A corporation, to be subject to this tax, must have been organized for profit; it must also have a capital stock represented by shares. 426. BOTH DOMESTIC AND FOREIGN.

Both domestic and foreign corporations are subject to the tax(a) A domestic corporation, which was engaged in business in the preceding fiscal year (that is, the fiscal year ending June 30, just preceding the July in which return must be filed) and which is continuing in business in the fiscal year beginning in the July when it must file. return. (See illustration below.)

(b) A foreign corporation engaged in business in the United States, as explained above.

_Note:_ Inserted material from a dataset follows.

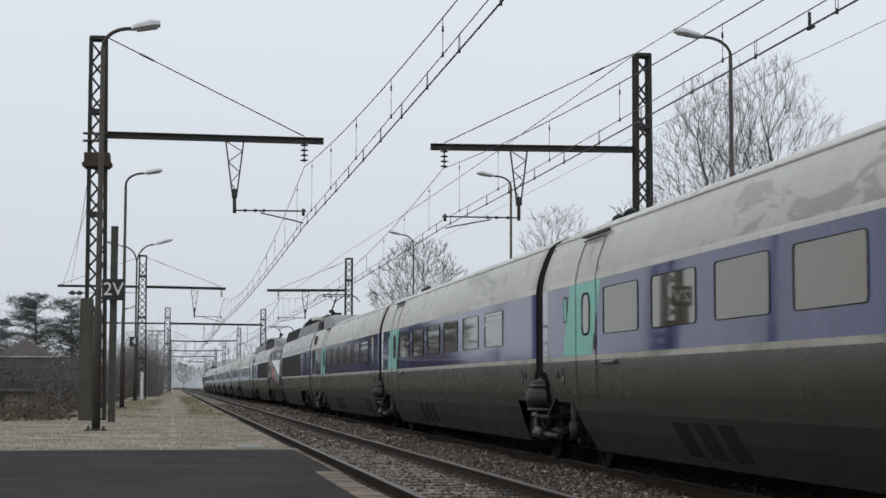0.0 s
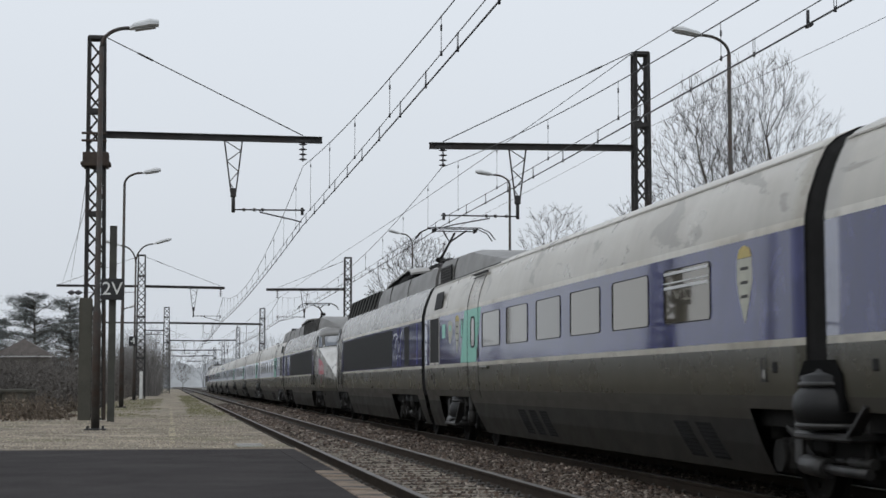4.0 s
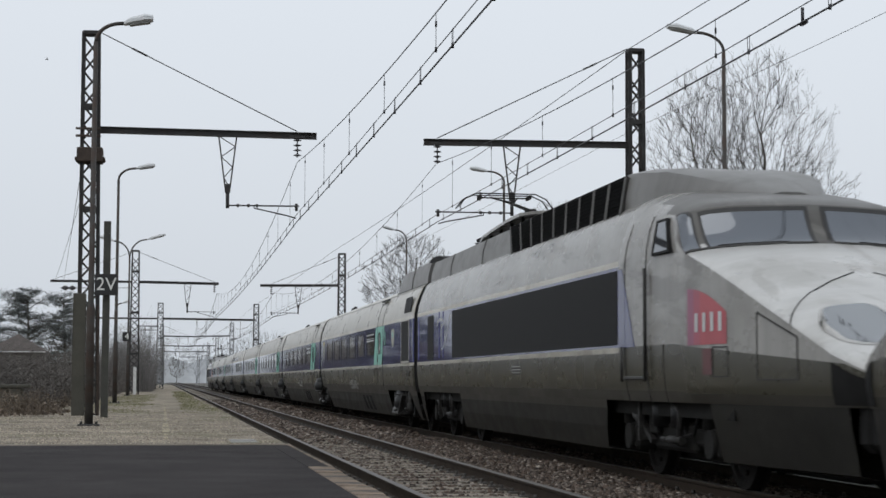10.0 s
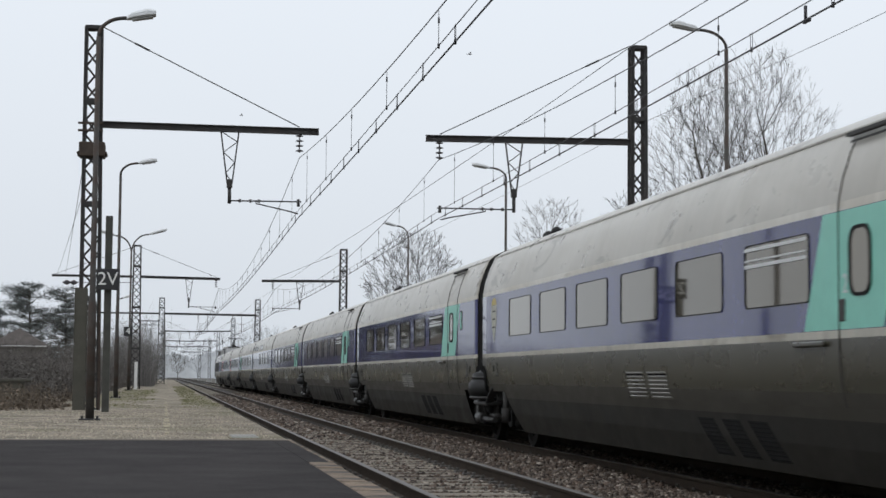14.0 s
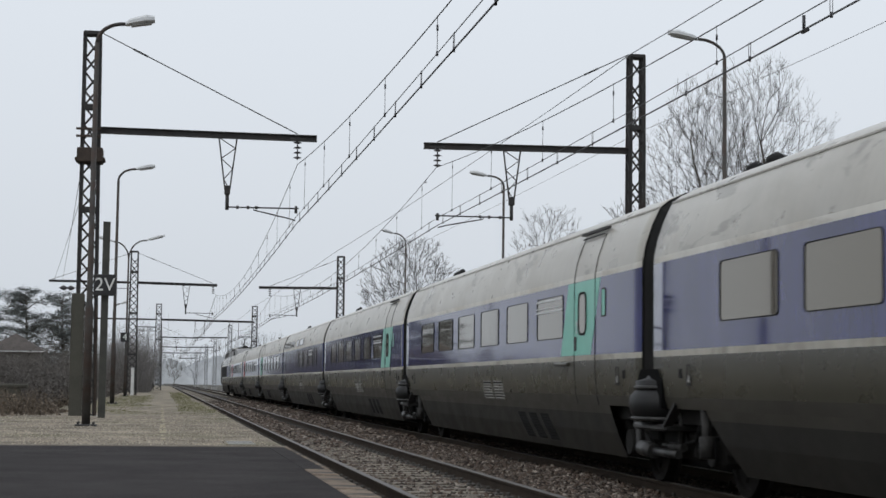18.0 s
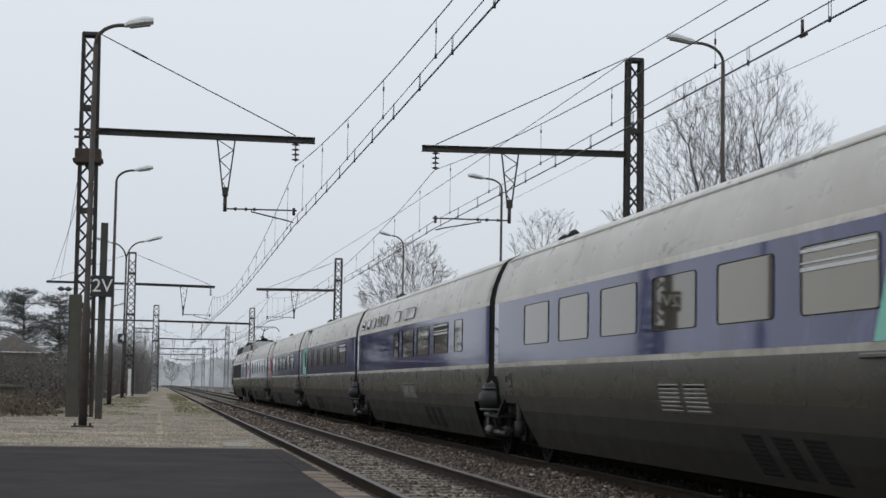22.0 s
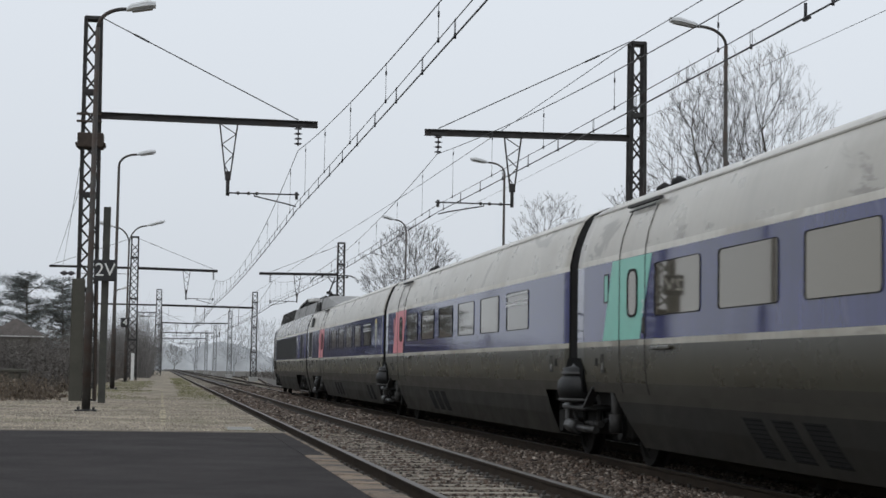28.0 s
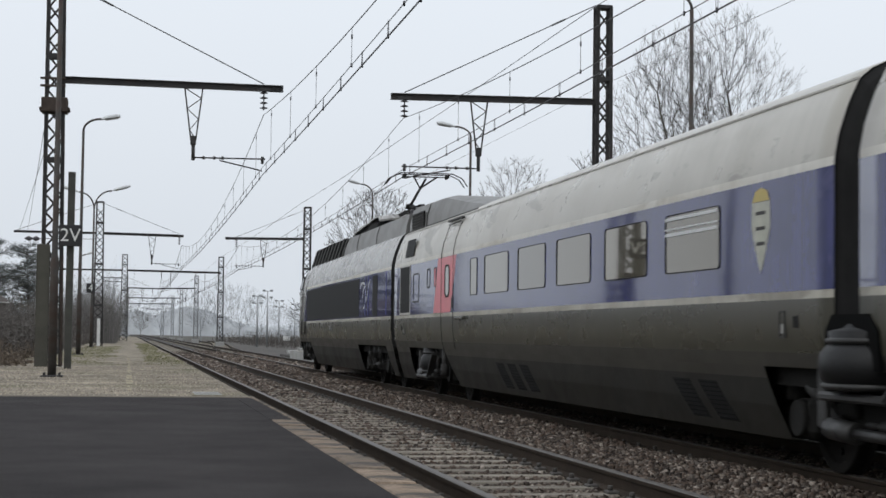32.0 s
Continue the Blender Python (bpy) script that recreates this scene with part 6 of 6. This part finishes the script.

Illustration, referring to (a), above: A corporation not engaged in business in the fiscal year, July 1, 1917-June 30, 1918, would not be subject to the tax even though it should engage in business during the year 1918 subsequent to June 30, 1918. Again, a corporation engaged in business during the whole or a part of the fiscal year, July 1, 1917– June 30,1918, but not continuing in business subsequent to June 30, 1918, would not have to file a return in July, 1918. The corporation would have to be engaged in business for at least a part of the fiscal year, July 1, 1917-June 30,1918, and continue in business subsequent. to June 30, 1918 (that is in the fiscal year beginning July 1, 1918) to be liable to file a return in July, 1918, and pay tax for the fiscal year beginning with that month.

427.-EXEMPTION.

A domestic corporation is allowed an exemption of $99,000. The tax is imposed upon fair value of capital stock only in excess of $99,000. (Note: See paragraph "Amount Requiring Return," below.)

A foreign corporation, if it makes a return showing its entire capital is entitled to that proportion of $99,000 which its capital invested in the United States bears to its entire invested capital. 428.-AMOUNT REQUIRING RETURN.

But a return must be filed by a domestic corporation if the fair value of the outstanding capital stock is $75,000 or over. This is the ruling of the Department. In other words, the Department is to be the judge as to whether tax is due, with the margin between $75,000 and $99,000 within which to work. A great many corporations, under this ruling, have to file returns but do not have to pay the tax.

429. WITH NET INCOME OF $6,000.

Recently the Department instructed its field officers to check over the Income Tax assessment lists and call upon every corporation with an annual net income of $6,000 or more to show cause why it should not have filed Capital Stock Tax returns for past fiscal years, if it did not do so. It is therefore suggested that every corporation whose net income has amounted to $6,000 or more a year, look closely to the value of its outstanding capital stock and, if it find that it should have filed Capital Stock Tax returns, do so at once before demand is made upon it. By voluntary filing, accompanied by a showing that failure to file was due to a misunderstanding of the law, a corporation can avoid the penalties that otherwise would be incurred.

430.-BELOW $75,000, NOT REQUIRED TO FILE.

If a corporation's outstanding capital stock has a fair value of less than $75,000, it is not required to file a return. But it should be on the safe side, and look carefully into the question of its liability. There seems to be a conviction in official quarters that this law has not been obeyed, and the penalties of the law will be enforced, should the filing of a return have to be forced by investigation.

A corporation should look closely into its own case, as outlined in this and preceding paragraphs, and make sure of its position. 431.-RETURN BY FOREIGN CORPORATION.

A return is required of every foreign corporation engaged in business in the United States, regardless of the value of its capital, or of the capital invested in the United States.